- EXERCISE DIRECTIONS -
Your task is to repeat the lines below exactly, excluding any pictures they contain.

----

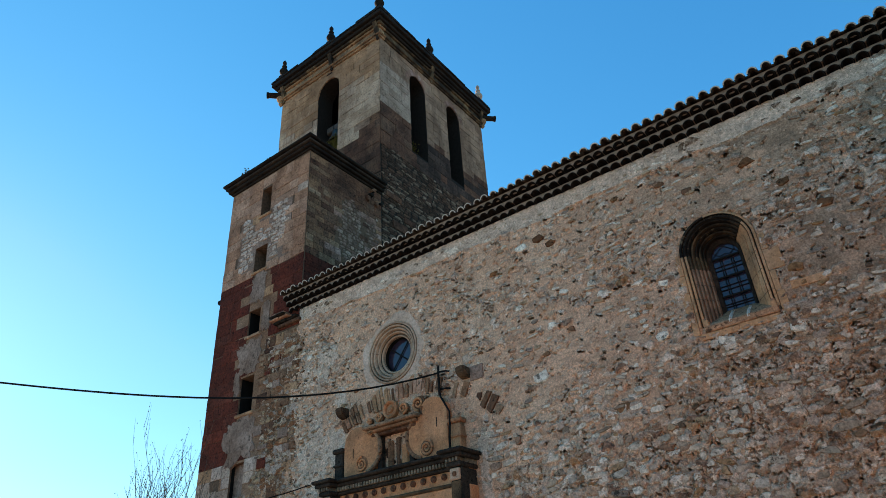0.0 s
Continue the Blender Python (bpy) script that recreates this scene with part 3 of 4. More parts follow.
BACKING = [(0.74, 0.045), (0.69, 0.05), (0.635, 0.10), (0.36, 0.46), (0.35, 0.60)]
win = part("arched_window", swept(BACKING), M_JOINT_DARK, nave, "splayed round-arched window with sandstone roll mouldings")
RIM = [(0.72, 0.05), (0.715, -0.012), (0.672, -0.018), (0.664, 0.045), (0.645, 0.045), (0.638, -0.008), (0.600, -0.004), (0.590, 0.06)]
ROLLS = []
for i in range(5):
    r, d = 0.588 - 0.052 * i, 0.045 + 0.074 * i
    ROLLS.append([(r, d + 0.07)] + roll(r - 0.006, d, 0.040) + [(r - 0.050, d + 0.065), (r - 0.052, d + 0.135)])
SPLAY = [(0.592, 0.06), (0.580, 0.035), (0.505, 0.135), (0.496, 0.165), (0.488, 0.16), (0.37, 0.33), (0.362, 0.36), (0.350, 0.36), (0.332, 0.46)]
for side, heights in ((-1, (6.30, 6.86, 7.17, 7.52, WSP)), (1, (6.30, 6.62, 7.06, 7.44, WSP))):
    for z0, z1 in zip(heights, heights[1:]):
        part("jamb_stone", jamb_only(RIM, side, z0, z1), M_FRAME, win)
        # left jamb coloured darker than the right one, for its shade
        for p in ROLLS if side < 0 else [SPLAY]:
            part("jamb_stone", jamb_only(p, side, z0, z1), (M_FRAME_DARK if z1 > 7.6 else M_JAMB) if side < 0 else M_FRAME, win)
# arch stones near black: staining, and the soffit's shade put into colour
for a0, a1, mat in ((0, 38, M_ARCH_SOOT_SHADE), (38.6, 82, M_ARCH_SOOT_SHADE), (82.6, 128, M_ARCH_SOOT_SHADE), (128.6, 150, M_FRAME_DARK), (150.6, 180, M_FRAME)):
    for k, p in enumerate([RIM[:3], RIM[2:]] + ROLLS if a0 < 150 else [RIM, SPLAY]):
        part("voussoir", arch_only(p, a0, a1, 7), (M_FRAME_DARK if k in (3, 5) and a0 < 128 else mat) if k or a0 < 60 else M_FRAME, win)     # paler rolls painted in for lit edges, between darkened ones
# strips coloured dark: shade between the mouldings, painted in
part("groove", swept([(0.664, 0.032), (0.645, 0.032)]), M_CREVICE, win, "dark strip for the shade between the mouldings")
part("groove", swept([(0.604, 0.016), (0.588, 0.026)]), M_CREVICE, win, "dark strip for the shade between the mouldings")
# shade beside the glass put into the reveal's colour
part("reveal", swept([(0.334, 0.45), (0.325, 0.42), (0.262, 0.50), (0.258, 0.84), (0.75, 0.84)]), M_SANDDARK, win, "inner reveal coloured dark for its shade")
bm = bmesh.new()
hexa(bm, [(WCX - 0.63, -0.035, 6.17), (WCX + 0.68, -0.035, 6.19), (WCX + 0.68, 0.80, 6.19), (WCX - 0.63, 0.80, 6.17),
          (WCX - 0.63, -0.035, 6.285), (WCX + 0.68, -0.035, 6.305), (WCX + 0.68, 0.80, 6.87), (WCX - 0.63, 0.80, 6.87)])
bmesh.ops.bevel(bm, geom=bm.edges[:], offset=0.015, segments=1, affect="EDGES")
part("sill", bm, M_SILL, win, "sloping stone sill with pale runs")
for sx in (-0.16, 0.16):
    bm = bmesh.new()
    for k, wide in ((0, 0.022), (1, 0.014)):
        tube(bm, [(WCX + sx + k * 0.035, 0.46, 6.622), (WCX + sx - 0.008 + k * 0.03, 0.2, 6.445), (WCX + sx + k * 0.03, -0.01, 6.307), (WCX + sx - 0.004 + k * 0.03, -0.037, 6.25)], [wide, wide * 1.2, wide, wide * 0.5], 6)
    part("lime_run", bm, M_WHITESTONE, win, "white lime run below the bars")
for sx in (-0.58, 0.62):
    part("jamb_base", box_bm(WCX + sx - 0.05, WCX + sx + 0.05, -0.03, 0.12, 6.28, 6.42, bevel=0.015), M_FRAME, win)
    part("jamb_base", box_bm(WCX + sx - 0.04, WCX + sx + 0.04, -0.015, 0.12, 6.424, 6.46, bevel=0.012), M_JAMB, win)
bm = bmesh.new()
pts = [(WCX - 0.262, 6.45), (WCX + 0.262, 6.45)] + [(WCX + 0.262 * math.cos(math.pi * i / 16), WSP + 0.262 * math.sin(math.pi * i / 16)) for i in range(17)]
bm.faces.new([bm.verts.new((x, 0.54, z)) for x, z in pts])
part("pane", bm, M_GLASS, win, "dark leaded glass reflecting blue sky")
for z in (6.95, 7.35, 7.76):
    part("saddle_bar", box_bm(WCX - 0.265, WCX + 0.265, 0.475, 0.505, z - 0.017, z + 0.017), M_IRON, win)
for x in (-0.125, -0.085, 0.085, 0.125):
    part("bar", box_bm(WCX + x - 0.006, WCX + x + 0.006, 0.507, 0.525, 6.55, WSP - 0.03), M_IRON, win)
for z in (6.75, 6.80, 7.10, 7.18, 7.52, 7.60):
    part("bar", box_bm(WCX - 0.262, WCX + 0.262, 0.515, 0.531, z - 0.006, z + 0.006), M_IRON, win)
for flip in (-1, 1):            # lead tracery in the head of the light
    bm = bmesh.new()
    tube(bm, [(WCX + flip * x, 0.52, WSP + z) for x, z in ((0.255, 0.02), (0.15, 0.10), (0.07, 0.17), (-0.05, 0.245))], 0.007, 5)
    tube(bm, [(WCX + flip * x, 0.52, WSP + z) for x, z in ((0.0, 0.05), (0.10, 0.02), (0.20, 0.10), (0.19, 0.17))], 0.007, 5)
    part("lead_came", bm, M_IRON, win)
# quoin blocks flush round the window
for u0, u1, z0, z1 in ((-3.00, -2.885, 6.16, 6.62), (-3.04, -2.885, 6.63, 7.02), (-3.0, -2.885, 7.03, 7.40), (-2.97, -2.885, 7.41, 7.86), (-1.435, -1.16, 6.98, 7.40), (-1.435, -1.32, 7.41, 7.74), (-1.435, -1.30, 6.20, 6.56), (-1.435, -1.34, 6.57, 6.97), (-1.18, -0.62, 6.52, 6.66), (-2.88, -2.2, 6.05, 6.165), (-2.19, -1.50, 6.06, 6.175)):
    lay_block(FRONT, nave_wall, M_FRAME, u0, u1, z0, z1, 0.018, rnd, "stone")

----

- OUTPUT OF THE EXERCISE -
0.0 s
Continue the Blender Python (bpy) script that recreates this scene with part 3 of 4. More parts follow.
BACKING = [(0.74, 0.045), (0.69, 0.05), (0.635, 0.10), (0.36, 0.46), (0.35, 0.60)]
win = part("arched_window", swept(BACKING), M_JOINT_DARK, nave, "splayed round-arched window with sandstone roll mouldings")
RIM = [(0.72, 0.05), (0.715, -0.012), (0.672, -0.018), (0.664, 0.045), (0.645, 0.045), (0.638, -0.008), (0.600, -0.004), (0.590, 0.06)]
ROLLS = []
for i in range(5):
    r, d = 0.588 - 0.052 * i, 0.045 + 0.074 * i
    ROLLS.append([(r, d + 0.07)] + roll(r - 0.006, d, 0.040) + [(r - 0.050, d + 0.065), (r - 0.052, d + 0.135)])
SPLAY = [(0.592, 0.06), (0.580, 0.035), (0.505, 0.135), (0.496, 0.165), (0.488, 0.16), (0.37, 0.33), (0.362, 0.36), (0.350, 0.36), (0.332, 0.46)]
for side, heights in ((-1, (6.30, 6.86, 7.17, 7.52, WSP)), (1, (6.30, 6.62, 7.06, 7.44, WSP))):
    for z0, z1 in zip(heights, heights[1:]):
        part("jamb_stone", jamb_only(RIM, side, z0, z1), M_FRAME, win)
        # left jamb coloured darker than the right one, for its shade
        for p in ROLLS if side < 0 else [SPLAY]:
            part("jamb_stone", jamb_only(p, side, z0, z1), (M_FRAME_DARK if z1 > 7.6 else M_JAMB) if side < 0 else M_FRAME, win)
# arch stones near black: staining, and the soffit's shade put into colour
for a0, a1, mat in ((0, 38, M_ARCH_SOOT_SHADE), (38.6, 82, M_ARCH_SOOT_SHADE), (82.6, 128, M_ARCH_SOOT_SHADE), (128.6, 150, M_FRAME_DARK), (150.6, 180, M_FRAME)):
    for k, p in enumerate([RIM[:3], RIM[2:]] + ROLLS if a0 < 150 else [RIM, SPLAY]):
        part("voussoir", arch_only(p, a0, a1, 7), (M_FRAME_DARK if k in (3, 5) and a0 < 128 else mat) if k or a0 < 60 else M_FRAME, win)     # paler rolls painted in for lit edges, between darkened ones
# strips coloured dark: shade between the mouldings, painted in
part("groove", swept([(0.664, 0.032), (0.645, 0.032)]), M_CREVICE, win, "dark strip for the shade between the mouldings")
part("groove", swept([(0.604, 0.016), (0.588, 0.026)]), M_CREVICE, win, "dark strip for the shade between the mouldings")
# shade beside the glass put into the reveal's colour
part("reveal", swept([(0.334, 0.45), (0.325, 0.42), (0.262, 0.50), (0.258, 0.84), (0.75, 0.84)]), M_SANDDARK, win, "inner reveal coloured dark for its shade")
bm = bmesh.new()
hexa(bm, [(WCX - 0.63, -0.035, 6.17), (WCX + 0.68, -0.035, 6.19), (WCX + 0.68, 0.80, 6.19), (WCX - 0.63, 0.80, 6.17),
          (WCX - 0.63, -0.035, 6.285), (WCX + 0.68, -0.035, 6.305), (WCX + 0.68, 0.80, 6.87), (WCX - 0.63, 0.80, 6.87)])
bmesh.ops.bevel(bm, geom=bm.edges[:], offset=0.015, segments=1, affect="EDGES")
part("sill", bm, M_SILL, win, "sloping stone sill with pale runs")
for sx in (-0.16, 0.16):
    bm = bmesh.new()
    for k, wide in ((0, 0.022), (1, 0.014)):
        tube(bm, [(WCX + sx + k * 0.035, 0.46, 6.622), (WCX + sx - 0.008 + k * 0.03, 0.2, 6.445), (WCX + sx + k * 0.03, -0.01, 6.307), (WCX + sx - 0.004 + k * 0.03, -0.037, 6.25)], [wide, wide * 1.2, wide, wide * 0.5], 6)
    part("lime_run", bm, M_WHITESTONE, win, "white lime run below the bars")
for sx in (-0.58, 0.62):
    part("jamb_base", box_bm(WCX + sx - 0.05, WCX + sx + 0.05, -0.03, 0.12, 6.28, 6.42, bevel=0.015), M_FRAME, win)
    part("jamb_base", box_bm(WCX + sx - 0.04, WCX + sx + 0.04, -0.015, 0.12, 6.424, 6.46, bevel=0.012), M_JAMB, win)
bm = bmesh.new()
pts = [(WCX - 0.262, 6.45), (WCX + 0.262, 6.45)] + [(WCX + 0.262 * math.cos(math.pi * i / 16), WSP + 0.262 * math.sin(math.pi * i / 16)) for i in range(17)]
bm.faces.new([bm.verts.new((x, 0.54, z)) for x, z in pts])
part("pane", bm, M_GLASS, win, "dark leaded glass reflecting blue sky")
for z in (6.95, 7.35, 7.76):
    part("saddle_bar", box_bm(WCX - 0.265, WCX + 0.265, 0.475, 0.505, z - 0.017, z + 0.017), M_IRON, win)
for x in (-0.125, -0.085, 0.085, 0.125):
    part("bar", box_bm(WCX + x - 0.006, WCX + x + 0.006, 0.507, 0.525, 6.55, WSP - 0.03), M_IRON, win)
for z in (6.75, 6.80, 7.10, 7.18, 7.52, 7.60):
    part("bar", box_bm(WCX - 0.262, WCX + 0.262, 0.515, 0.531, z - 0.006, z + 0.006), M_IRON, win)
for flip in (-1, 1):            # lead tracery in the head of the light
    bm = bmesh.new()
    tube(bm, [(WCX + flip * x, 0.52, WSP + z) for x, z in ((0.255, 0.02), (0.15, 0.10), (0.07, 0.17), (-0.05, 0.245))], 0.007, 5)
    tube(bm, [(WCX + flip * x, 0.52, WSP + z) for x, z in ((0.0, 0.05), (0.10, 0.02), (0.20, 0.10), (0.19, 0.17))], 0.007, 5)
    part("lead_came", bm, M_IRON, win)
# quoin blocks flush round the window
for u0, u1, z0, z1 in ((-3.00, -2.885, 6.16, 6.62), (-3.04, -2.885, 6.63, 7.02), (-3.0, -2.885, 7.03, 7.40), (-2.97, -2.885, 7.41, 7.86), (-1.435, -1.16, 6.98, 7.40), (-1.435, -1.32, 7.41, 7.74), (-1.435, -1.30, 6.20, 6.56), (-1.435, -1.34, 6.57, 6.97), (-1.18, -0.62, 6.52, 6.66), (-2.88, -2.2, 6.05, 6.165), (-2.19, -1.50, 6.06, 6.175)):
    lay_block(FRONT, nave_wall, M_FRAME, u0, u1, z0, z1, 0.018, rnd, "stone")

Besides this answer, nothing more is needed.